The system designed for the Wacoal Building bathes its facade in an elegant gradation of hues suggestive of Kyoto.

The facade lighting system is the first in Japan to operate by modulating red, blue, green, and white light generated from violet LEDs. Furthermore, the building features an environmental design with a 36kW Kyocera solar power generating system installed on its rooftop. This system is estimated to generate enough electricity to power the facade lighting for approximately three to four hours a day.

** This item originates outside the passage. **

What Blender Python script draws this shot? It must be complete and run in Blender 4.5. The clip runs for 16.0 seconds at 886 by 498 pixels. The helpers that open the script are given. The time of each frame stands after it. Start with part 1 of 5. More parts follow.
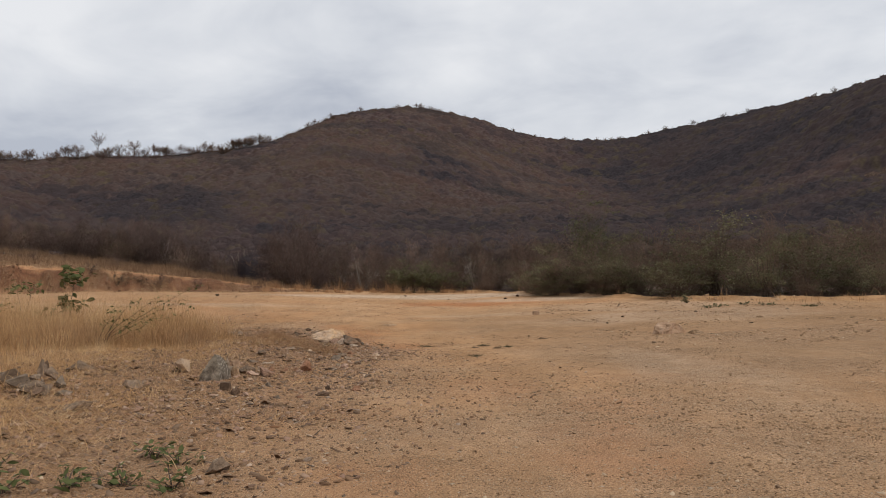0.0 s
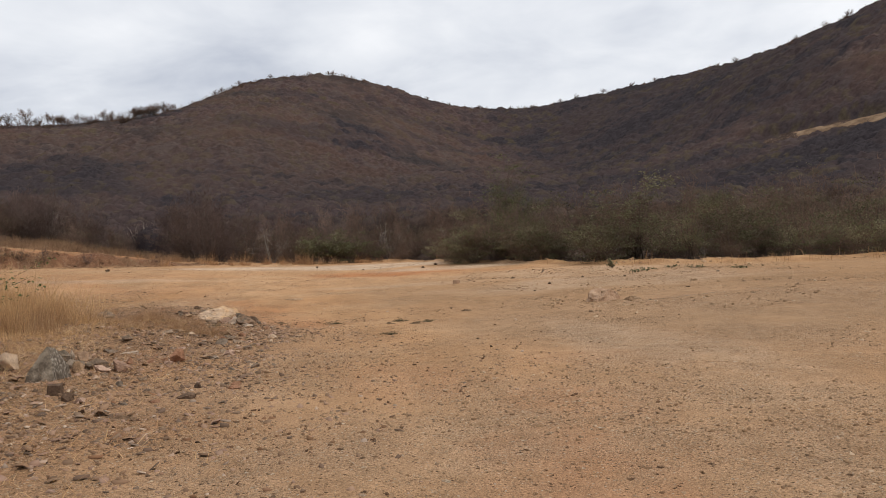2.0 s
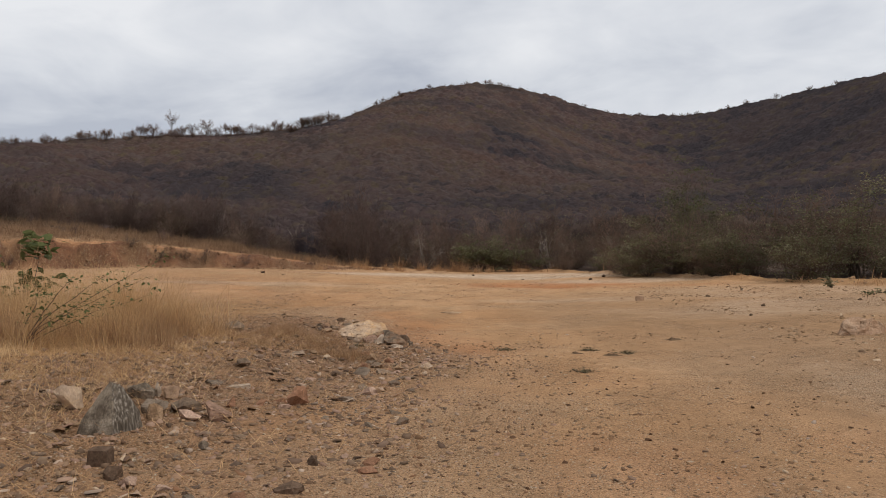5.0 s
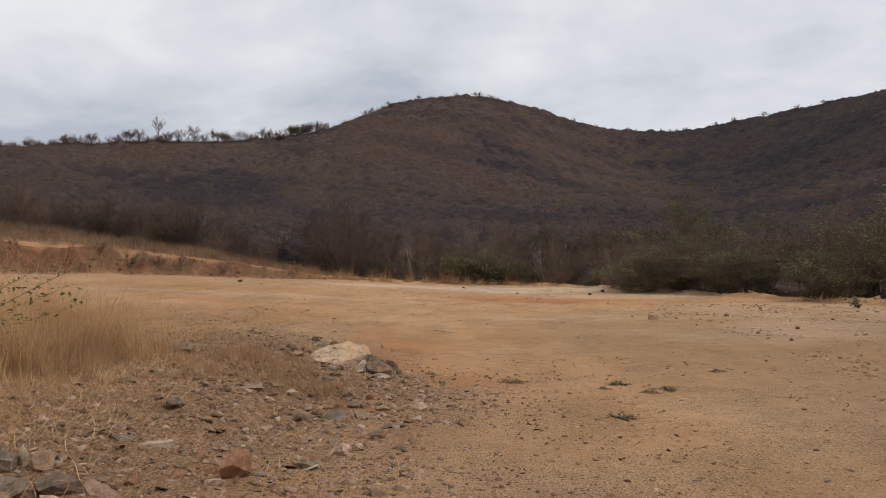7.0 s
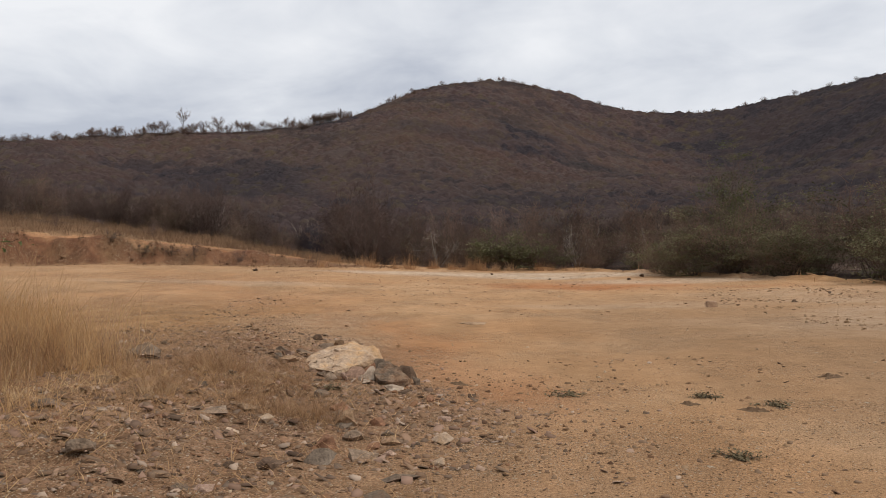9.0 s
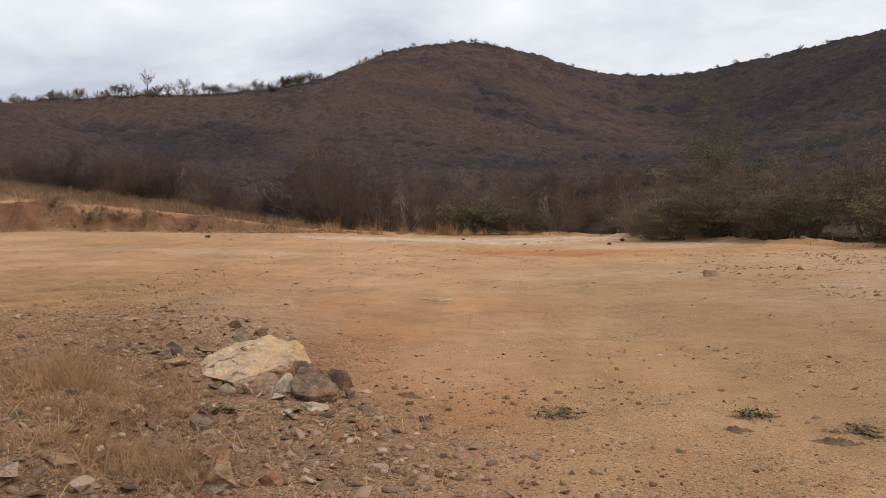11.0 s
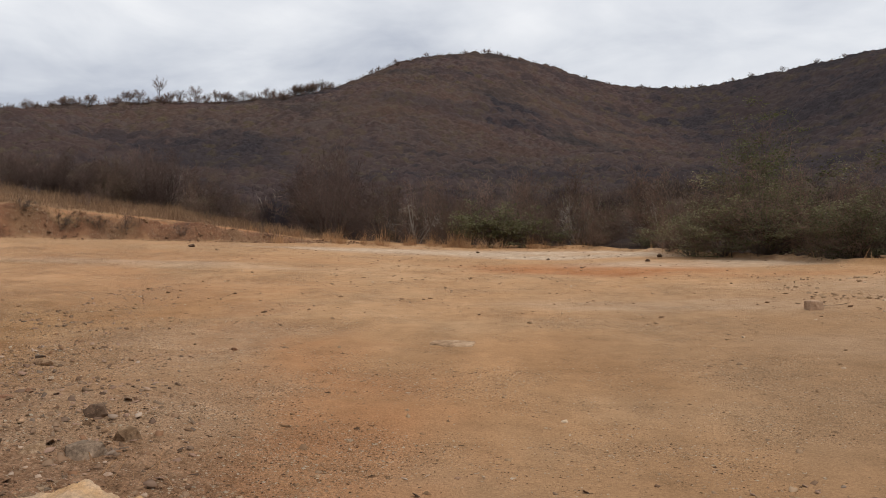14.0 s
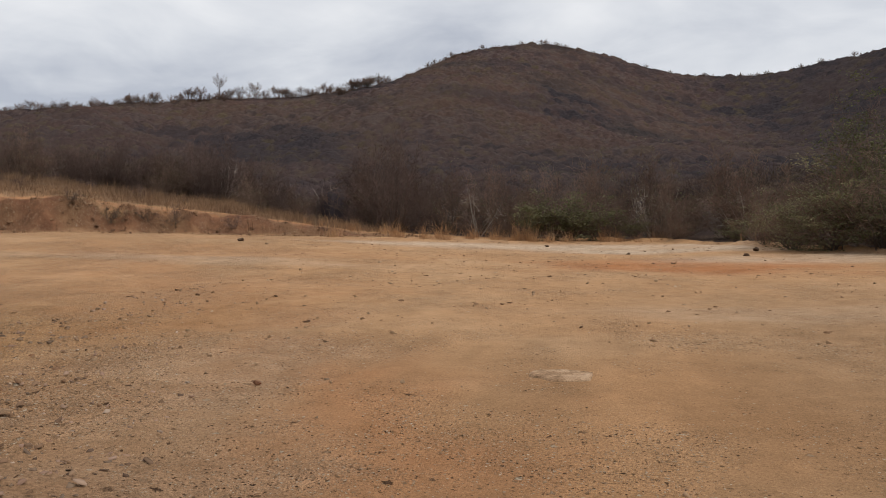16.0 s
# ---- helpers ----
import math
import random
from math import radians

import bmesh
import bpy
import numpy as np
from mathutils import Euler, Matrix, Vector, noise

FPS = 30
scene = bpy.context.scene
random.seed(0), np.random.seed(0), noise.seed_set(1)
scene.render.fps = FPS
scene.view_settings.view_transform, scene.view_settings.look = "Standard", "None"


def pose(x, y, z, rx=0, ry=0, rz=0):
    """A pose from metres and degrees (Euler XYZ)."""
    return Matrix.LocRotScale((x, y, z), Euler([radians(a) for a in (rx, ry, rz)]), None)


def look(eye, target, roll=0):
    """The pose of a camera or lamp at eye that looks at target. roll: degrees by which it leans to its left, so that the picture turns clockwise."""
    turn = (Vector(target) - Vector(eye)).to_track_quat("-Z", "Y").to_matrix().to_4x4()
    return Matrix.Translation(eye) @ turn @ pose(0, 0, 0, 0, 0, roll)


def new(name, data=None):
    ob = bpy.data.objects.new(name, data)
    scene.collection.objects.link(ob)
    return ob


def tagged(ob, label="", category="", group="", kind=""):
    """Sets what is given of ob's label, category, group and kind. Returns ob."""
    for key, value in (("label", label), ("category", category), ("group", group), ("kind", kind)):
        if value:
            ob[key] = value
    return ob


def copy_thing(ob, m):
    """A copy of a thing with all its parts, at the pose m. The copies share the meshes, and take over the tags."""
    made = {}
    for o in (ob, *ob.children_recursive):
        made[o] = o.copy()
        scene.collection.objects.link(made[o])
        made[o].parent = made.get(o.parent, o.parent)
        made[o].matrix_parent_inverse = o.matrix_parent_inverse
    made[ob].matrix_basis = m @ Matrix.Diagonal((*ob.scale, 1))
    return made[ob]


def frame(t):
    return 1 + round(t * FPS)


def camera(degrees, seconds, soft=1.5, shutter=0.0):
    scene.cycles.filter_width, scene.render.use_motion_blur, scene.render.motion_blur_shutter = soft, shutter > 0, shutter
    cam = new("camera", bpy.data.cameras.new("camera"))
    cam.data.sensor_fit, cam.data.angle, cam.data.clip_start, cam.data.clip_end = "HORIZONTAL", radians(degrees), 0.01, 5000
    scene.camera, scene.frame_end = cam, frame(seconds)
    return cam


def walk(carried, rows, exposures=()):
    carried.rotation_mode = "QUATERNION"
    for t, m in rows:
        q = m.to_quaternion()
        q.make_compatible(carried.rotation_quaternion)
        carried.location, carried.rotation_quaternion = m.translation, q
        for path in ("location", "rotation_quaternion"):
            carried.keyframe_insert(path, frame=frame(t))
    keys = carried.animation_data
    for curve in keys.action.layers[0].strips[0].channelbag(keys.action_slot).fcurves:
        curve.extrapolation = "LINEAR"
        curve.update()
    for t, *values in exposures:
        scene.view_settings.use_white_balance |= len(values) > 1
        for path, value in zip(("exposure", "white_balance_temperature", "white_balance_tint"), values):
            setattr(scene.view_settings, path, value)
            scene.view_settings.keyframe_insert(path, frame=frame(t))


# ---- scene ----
cam = camera(60.3, 16.0, soft=0.9)
CLOUD, SUN_POWER = 1.01, 1.7
EXPOSURES = [(0.0, -0.12), (1.0, -0.08), (2.0, 0.09), (3.0, 0.03), (4.0, -0.1), (6.5, -0.12), (7.5, -0.11), (8.5, -0.04), (9.5, 0.03), (12.0, 0.16), (12.5, 0.06), (13.5, 0.0), (14.0, 0.0), (14.5, 0.04), (15.5, 0.06), (16.0, -0.09)]
METRES, EYE, TILT, LEAN, TURN = 20.27, 1.5, 0.0, 0.0, 0.0
ROWS = [
    (0.0, 0.0, 0.0, 0.0, 0.03, 2.73, 0.59),
    (0.5, 0.0038, 0.0311, -0.001, -0.57, 2.74, 1.55),
    (1.0, 0.0054, 0.0632, -0.0014, -4.9, 2.43, 0.96),
    (1.5, 0.0101, 0.0937, -0.0031, -6.42, 1.85, 1.01),
    (2.0, 0.0082, 0.1236, -0.0041, -6.21, 0.35, 1.81),
    (2.5, 0.0062, 0.1533, -0.005, -5.26, 0.13, 1.46),
    (3.0, 0.0026, 0.1835, -0.0037, -1.8, 0.35, -1.45),
    (3.5, -0.003, 0.2132, -0.0031, -0.91, 0.42, -2.25),
    (4.0, -0.0072, 0.2446, -0.0035, 3.85, 0.65, -1.15),
    (6.5, -0.0286, 0.3926, -0.0045, 5.45, 1.93, 0.48),
    (7.0, -0.0331, 0.424, -0.0044, 4.11, 2.09, -0.82),
    (7.5, -0.0341, 0.4544, -0.0048, 3.7, 2.07, 0.02),
    (8.0, -0.0393, 0.4862, -0.0059, 4.12, 1.37, -0.09),
    (8.5, -0.0409, 0.5168, -0.0063, 3.95, 0.81, -0.27),
    (9.0, -0.0433, 0.546, -0.0073, 6.06, 1.12, -0.02),
    (9.5, -0.0438, 0.5758, -0.0062, 3.97, 0.45, -1.35),
    (12.0, -0.0439, 0.7301, -0.007, 4.44, -1.98, 0.85),
    (12.5, -0.045, 0.7616, -0.0062, 4.15, -1.16, 0.45),
    (13.0, -0.052, 0.794, -0.0045, 4.56, -1.0, 0.46),
    (13.5, -0.0549, 0.8273, -0.0041, 4.27, -0.95, 0.62),
    (14.0, -0.0625, 0.8612, -0.005, 4.82, -0.74, -0.42),
    (14.5, -0.0658, 0.8906, -0.0063, 4.7, -1.08, 0.63),
    (15.0, -0.075, 0.9244, -0.0077, 6.55, -1.6, 0.44),
    (15.5, -0.0832, 0.9567, -0.0083, 6.68, -1.47, -0.01),
    (16.0, -0.0935, 0.9889, -0.007, 9.03, -1.24, -0.22),
]
walk(cam, [(t, pose(0, 0, EYE, TILT, LEAN, TURN) @ pose(METRES * x, METRES * y, METRES * z, 90 + pitch, roll, yaw)) for t, x, y, z, yaw, pitch, roll in ROWS], EXPOSURES)

# ---- world, sun ----
SUN_EL, SUN_AZ = 60.0, 105.0   # degrees up; clockwise from the way ahead (+y)
world = bpy.data.worlds.new("overcast_sky")
scene.world = world
world.use_nodes = True
wn, wl = world.node_tree.nodes, world.node_tree.links
wn.clear()


def wnode(kind, **sets):
    nd = wn.new(kind)
    for k, v in sets.items():
        nd.inputs[k].default_value = v
    return nd


sky = wn.new("ShaderNodeTexSky")
sky.sky_type, sky.sun_disc = "NISHITA", False
sky.sun_elevation, sky.sun_rotation = radians(SUN_EL), radians(SUN_AZ)
tc = wn.new("ShaderNodeTexCoord")
sep = wn.new("ShaderNodeSeparateXYZ")
wl.new(tc.outputs["Generated"], sep.inputs[0])
lift = wn.new("ShaderNodeMath"); lift.operation = "MAXIMUM"; lift.inputs[1].default_value = 0.0
wl.new(sep.outputs["Z"], lift.inputs[0])
add = wn.new("ShaderNodeMath"); add.operation = "ADD"; add.inputs[1].default_value = 0.22
wl.new(lift.outputs[0], add.inputs[0])
flat = []
for ax in "XY":
    dv = wn.new("ShaderNodeMath"); dv.operation = "DIVIDE"
    wl.new(sep.outputs[ax], dv.inputs[0]); wl.new(add.outputs[0], dv.inputs[1])
    flat.append(dv)
comb = wn.new("ShaderNodeCombineXYZ")
wl.new(flat[0].outputs[0], comb.inputs[0]); wl.new(flat[1].outputs[0], comb.inputs[1])
comb.inputs[2].default_value = 3.7
big = wnode("ShaderNodeTexNoise", Scale=0.95, Detail=5.0, Roughness=0.52, Distortion=0.35)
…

About Kyocera’s high-colour-rendering LEDs
By combining violet LEDs, RGB (red, green and blue) phosphors and optical design technology, Kyocera’s high-colour-rendering LEDs produce light which is extremely close to natural sunlight. Since the light includes a wide range of colours within the visible range, it facilitates accurate colour rendition that is difficult to achieve with conventional LED lighting.

This feature has brought Kyocera’s high-colour-rendering LEDs into many diverse applications — including display lighting for fine-art museums, surgical lighting, colour-inspection lighting for industrial processes, and illumination for Japan’s revered ancient shrines and temples. Based on its expertise mainly cultivated in Japan, the company has started to provide LED modules in other markets that have a culture of valuing the quality of light for specific applications. Kyocera will present the LED modules from 8th to 11th November at electronica 2016 in Munich, Germany (hall A3, booth 241). In addition, the company will introduce them at Forum LED Europe 2016 in Lyon, France, a global event for LED lighting from 8th to 9th December.

While conventional LED lighting technology (based on blue LEDs that use yellow phosphors) produces colours only within the straight line between B and Y in the CIE Chromaticity Diagram, Kyocera’s violet LEDs with RGB phosphors can produce any colour within the R-G-B triangle.